Belanga Budaya Marseille

By , Jumat, 24 Februari 2012 | 14:40 WIB

Mungkin ada benarnya anggapan bahwa tidak ada aturan pemerintah Prancis yang tidak dilanggar warga Marseille. Ibu kota Provence ini memiliki reputasi sebagai tempat yang sulit diatur, kota pelabuhan yang menarik segala macam barang­­ selundupan dan berbagai jenis orang, beberapa di antaranya juga diselundupkan. Selama berabad-abad, kota itu berfungsi sebagai tempat berlindung bagi orang-orang yang menghindari penganiayaan, wabah penyakit, dan kemiskinan.

Belakangan, imigran yang mengalir deras ini ke­banyakan warga Muslim. Dan sekarang, jika kita layangkan pandangan ke salah satu dari sekian banyak pantai Marseille di kawasan Medi­teranea, ke arah pesisir Afrika Utara yang tak terlihat, hampir dapat dibayangkan ge­lombang besar manusia bergerak mendekat karena gejolak yang terus meluas di dunia Arab mendorong semakin banyak pengungsi dan pencari kerja menuju pesisir Eropa.

Jika menyimak para politisi konservatif, kita akan mengira bahwa gelombang imigran ini pas­ti­­­­lah berarti serangan gencar kaum puritan Islam yang akan menantang gaya hidup warga Eropa, dan memaksa setiap wanita berpakaian seperti pengantin Taliban. Pada ke­nyata­annya, banyak pria dan wanita yang ber­desakan di pan­tai Marseille berasal dari Afrika dan Arab, dan wanita mudanya memakai bikini, bukan burka.

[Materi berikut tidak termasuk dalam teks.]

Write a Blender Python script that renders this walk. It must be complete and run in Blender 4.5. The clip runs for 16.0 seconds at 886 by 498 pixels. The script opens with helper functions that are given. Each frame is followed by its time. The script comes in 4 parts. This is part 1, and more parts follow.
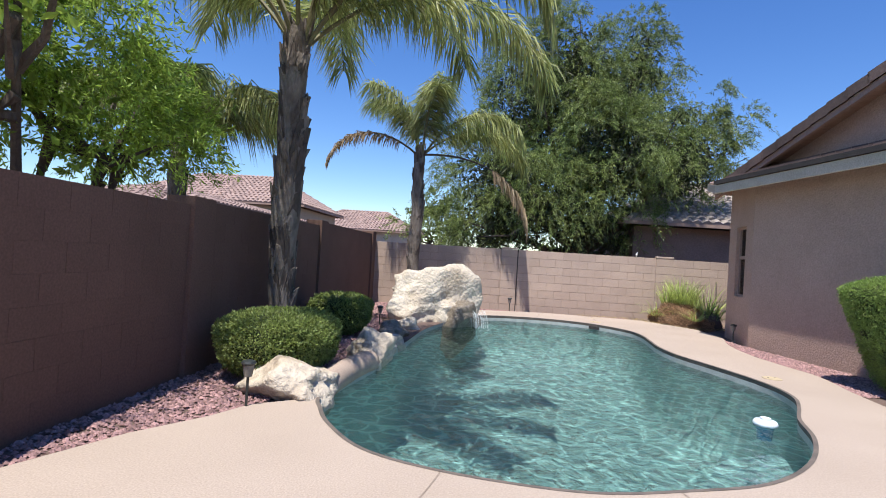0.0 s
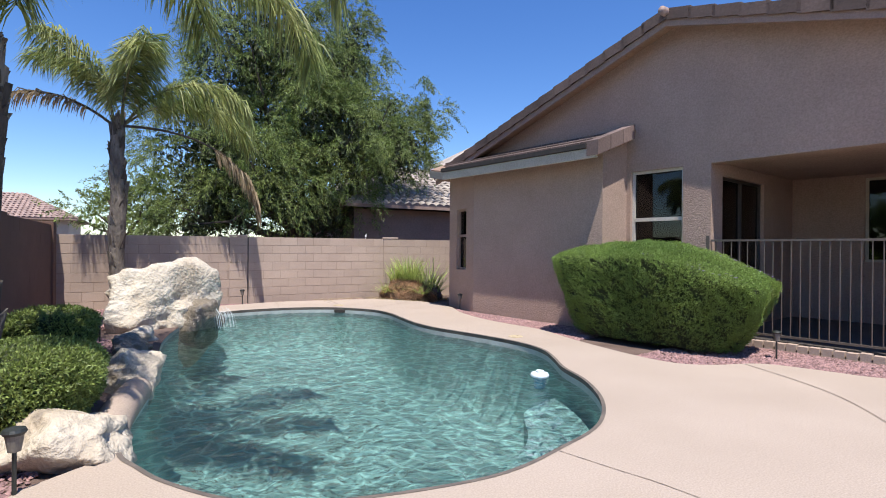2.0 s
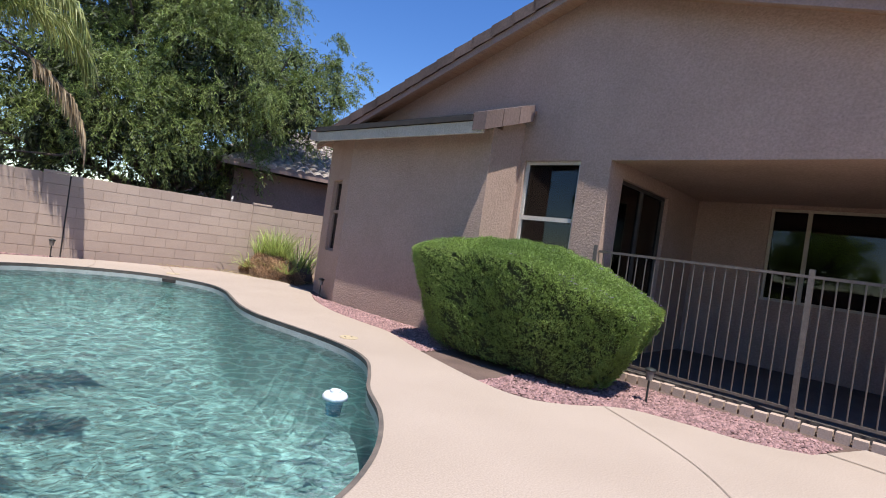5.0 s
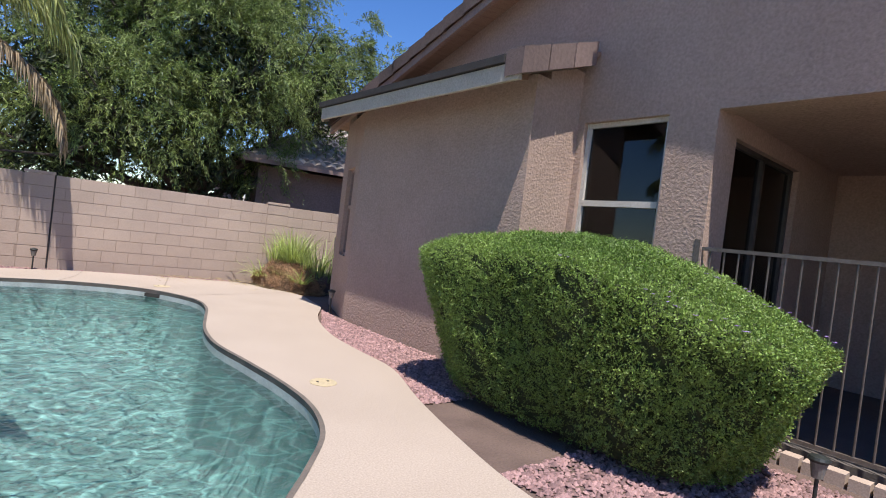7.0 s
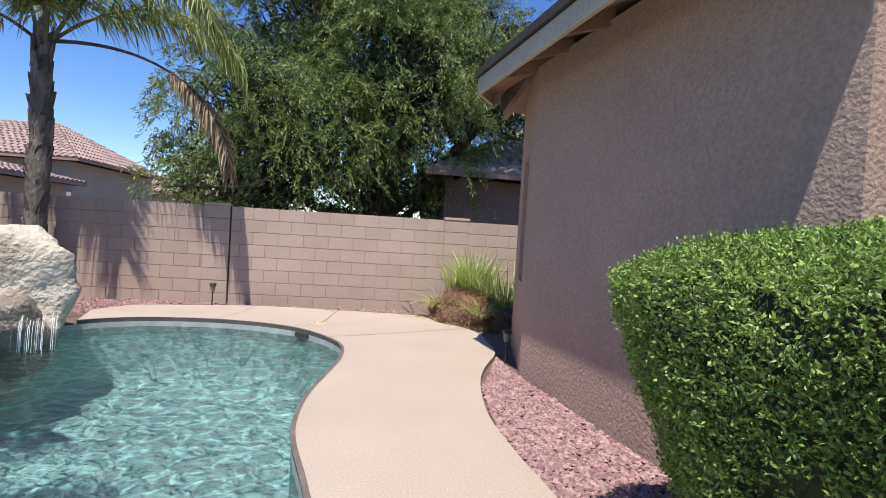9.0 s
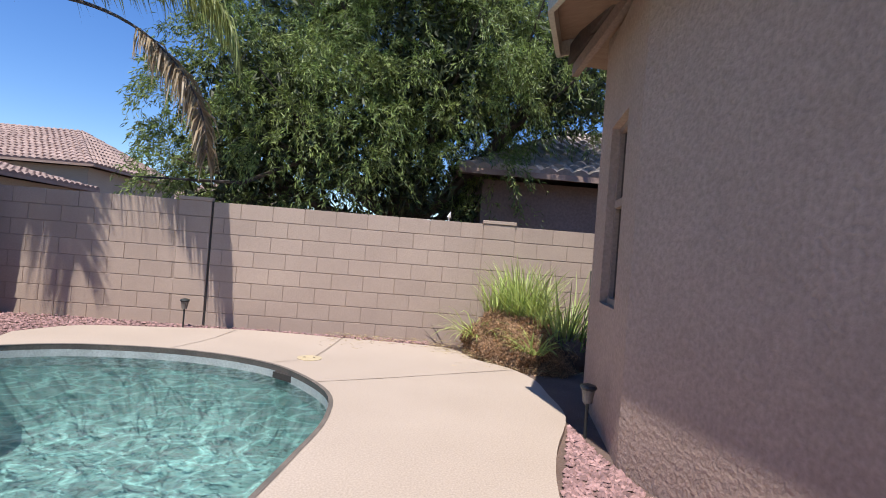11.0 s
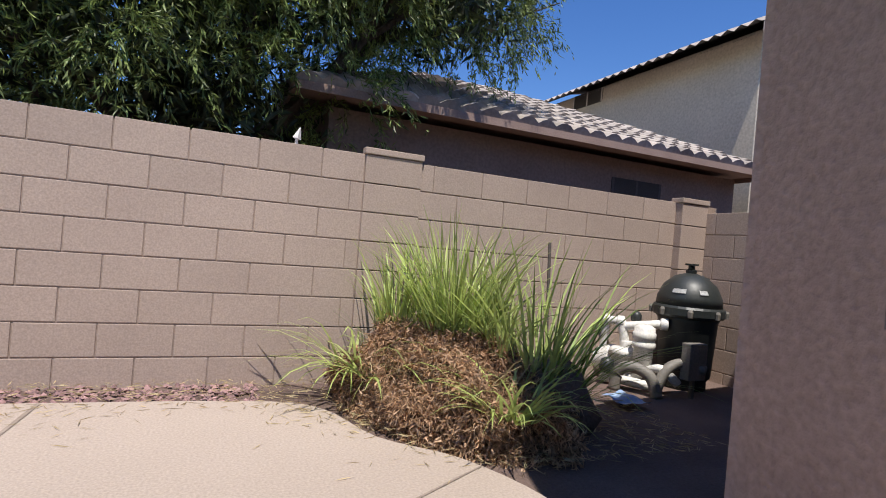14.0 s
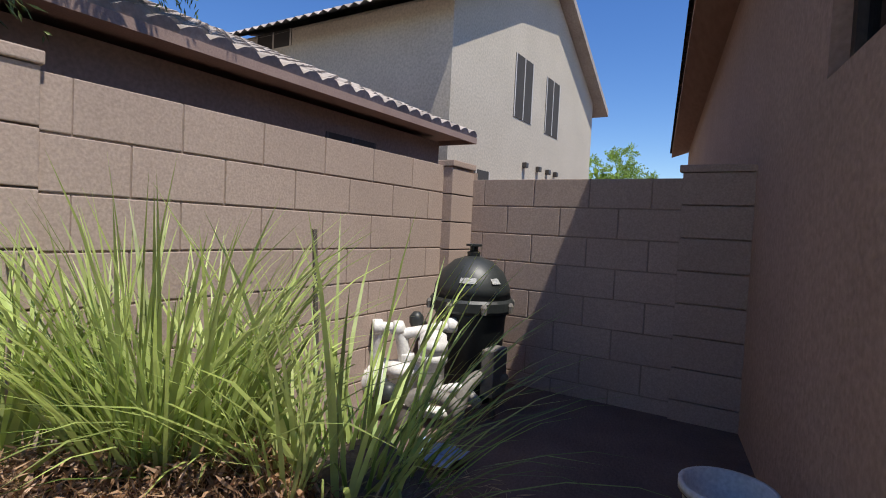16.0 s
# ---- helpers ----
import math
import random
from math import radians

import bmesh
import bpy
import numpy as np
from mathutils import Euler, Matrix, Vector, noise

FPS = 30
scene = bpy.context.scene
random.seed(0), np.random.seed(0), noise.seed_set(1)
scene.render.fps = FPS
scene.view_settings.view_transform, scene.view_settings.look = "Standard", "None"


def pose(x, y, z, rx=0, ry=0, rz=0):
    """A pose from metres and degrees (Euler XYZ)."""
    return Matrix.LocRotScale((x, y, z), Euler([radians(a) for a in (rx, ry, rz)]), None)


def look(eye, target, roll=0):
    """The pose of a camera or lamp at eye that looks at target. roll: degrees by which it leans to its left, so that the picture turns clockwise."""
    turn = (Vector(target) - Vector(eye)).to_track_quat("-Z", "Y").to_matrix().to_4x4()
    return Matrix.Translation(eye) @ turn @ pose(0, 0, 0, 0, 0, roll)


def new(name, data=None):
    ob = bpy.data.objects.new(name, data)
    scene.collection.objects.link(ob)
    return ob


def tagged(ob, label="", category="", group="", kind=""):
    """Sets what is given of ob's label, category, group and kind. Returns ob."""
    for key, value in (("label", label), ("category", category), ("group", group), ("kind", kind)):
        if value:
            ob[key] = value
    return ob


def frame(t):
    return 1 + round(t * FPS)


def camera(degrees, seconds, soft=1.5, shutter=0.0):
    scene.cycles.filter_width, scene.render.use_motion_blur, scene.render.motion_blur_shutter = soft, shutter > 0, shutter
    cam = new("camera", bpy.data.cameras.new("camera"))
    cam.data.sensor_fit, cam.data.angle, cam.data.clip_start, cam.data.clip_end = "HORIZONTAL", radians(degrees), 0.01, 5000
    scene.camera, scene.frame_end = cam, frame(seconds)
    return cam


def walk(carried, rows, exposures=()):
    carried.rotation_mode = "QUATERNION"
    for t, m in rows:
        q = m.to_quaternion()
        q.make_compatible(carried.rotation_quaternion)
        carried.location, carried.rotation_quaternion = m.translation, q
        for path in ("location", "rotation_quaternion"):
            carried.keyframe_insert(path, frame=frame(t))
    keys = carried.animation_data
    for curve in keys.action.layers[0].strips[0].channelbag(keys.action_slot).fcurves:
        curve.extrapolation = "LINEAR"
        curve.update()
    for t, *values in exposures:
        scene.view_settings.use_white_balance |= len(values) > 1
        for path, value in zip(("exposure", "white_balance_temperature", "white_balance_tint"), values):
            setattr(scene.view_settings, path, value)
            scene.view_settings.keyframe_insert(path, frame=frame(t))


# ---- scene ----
from mathutils import geometry

cam = camera(79.9, 16.0, 1.0)
PATH = [
    (0, (1.56, -0.127, 1.254), (1.429, 1.868, 1.283), 3.6),
    (0.5, (1.152, -0.043, 1.243), (1.206, 1.955, 1.315), 6.0),
    (1, (0.857, 0.054, 1.231), (1.071, 2.042, 1.217), 4.4),
    (1.5, (0.775, 0.182, 1.331), (1.271, 2.119, 1.285), 0.5),
    (2, (0.43, 0.352, 1.322), (1.415, 2.092, 1.318), 0.4),
    (2.5, (0.53, 0.29, 1.35), (1.808, 1.828, 1.402), 1.1),
    (3, (0.735, 0.229, 1.312), (2.107, 1.684, 1.338), 3.5),
    (3.5, (0.941, 0.326, 1.316), (2.147, 1.921, 1.307), 5.7),
    (4, (1.227, 0.554, 1.315), (2.428, 2.153, 1.29), 7.6),
    (4.5, (1.74, 0.834, 1.244), (2.96, 2.418, 1.231), 8.5),
    (7, (3.881, 2.603, 1.268), (4.882, 4.334, 1.234), 7.0),
    (7.5, (4.216, 3.115, 1.3), (5.104, 4.906, 1.222), 7.3),
    (8, (4.664, 3.67, 1.339), (5.333, 5.551, 1.229), 3.5),
    (8.5, (4.903, 4.22, 1.318), (5.348, 6.166, 1.194), 6.3),
    (9, (5.167, 4.738, 1.279), (5.376, 6.726, 1.231), 3.5),
    (9.5, (5.227, 5.252, 1.29), (5.322, 7.25, 1.282), 5.8),
    (10, (5.317, 5.726, 1.253), (5.452, 7.721, 1.236), 5.3),
    (10.2, (5.393, 5.922, 1.222), (5.507, 7.918, 1.242), 4.8),
    (12.5, (4.947, 8.459, 1.062), (5.034, 10.457, 1.027), 4.4),
    (13, (4.941, 9.022, 1.074), (5.304, 10.982, 0.914), 5.9),
    (13.5, (5.035, 9.523, 1.052), (5.568, 11.45, 1.015), 3.0),
    (14, (5.173, 10.054, 0.952), (5.972, 11.888, 0.944), 4.8),
    (14.5, (5.254, 10.553, 1.02), (6.285, 12.265, 0.953), 2.9),
    (15, (5.46, 10.989, 1.051), (6.708, 12.55, 0.975), 4.7),
    (15.5, (5.577, 11.35, 1.07), (7.074, 12.669, 0.935), 3.0),
    (16, (5.758, 11.586, 1.087), (7.45, 12.649, 1.005), 2.8),
]
walk(cam, [(t, look(eye, target, roll)) for t, eye, target, roll in PATH], [(0, 0.48), (7, 0.47), (10, 0.48), (13, 0.3), (14.5, 0.22), (16, 0.17)])

# ---- light ----
world = bpy.data.worlds.new("sky")
scene.world = world
world.use_nodes = True
SUN_FROM = Vector((-0.32, -1.05, 2.75)).normalized()
sky = world.node_tree.nodes.new("ShaderNodeTexSky")
sky.sky_type = "NISHITA"
sky.sun_disc = False
sky.sun_elevation = math.asin(SUN_FROM.z)
sky.sun_rotation = math.atan2(SUN_FROM.x, SUN_FROM.y)
sky.air_density, sky.dust_density, sky.ozone_density = 1.0, 0.0, 4.0
world.node_tree.nodes["Background"].inputs[1].default_value = 0.125
deep = world.node_tree.nodes.new("ShaderNodeHueSaturation")
deep.inputs["Hue"].default_value, deep.inputs["Saturation"].default_value, deep.inputs["Value"].default_value = 0.512, 1.24, 1.06
world.node_tree.links.new(sky.outputs[0], deep.inputs["Color"])
world.node_tree.links.new(deep.outputs[0], world.node_tree.nodes["Background"].inputs[0])
sun = new("sun", bpy.data.lights.new("sun", "SUN"))
sun.data.energy, sun.data.angle, sun.data.color = 5.0, radians(0.53), (1.0, 0.95, 0.88)
sun.matrix_world = look(SUN_FROM * 40, (0, 0, 0))

# ---- materials ----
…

Selama beberapa bulan dalam setahun, orang kaya dan miskin, berkulit putih dan hitam, Afrika dan Arab, Muslim, Kristen, dan Yahudi, semua berwisata di pantai, melepaskan sebagian besar baju mereka, dan bercakap-cakap di bawah terik matahari. Tanyakan dari mana mereka berasal, dan kita tidak akan mendengar Aljazair atau Maroko, Kepulauan Komoro, atau bahkan Prancis. Hampir pasti mereka menjawab, dari Marseille.

Karena semakin banyak negara Eropa men­jadi negara kaum imigran, Marseille mungkin menjadi pemandangan masa depan, bahkan men­jadi kota teladan yang menerima beragam budaya. Bukan berarti keseimbangan ini mudah dijaga. Khususnya, konflik berkepanjangan di Timur Tengah secara berkala menimbulkan ke­cemasan di kota Prancis ini.

“Selama perang Irak 1991, saya mengira bakal terjadi kerusuhan di Marseille—karena tayangan televisi yang di­saksikan oleh keluarga Muslim,” kata Michèle Teboul, Ketua cabang CRIF, Dewan Perwakilan Lembaga Yahudi Prancis, di Provence.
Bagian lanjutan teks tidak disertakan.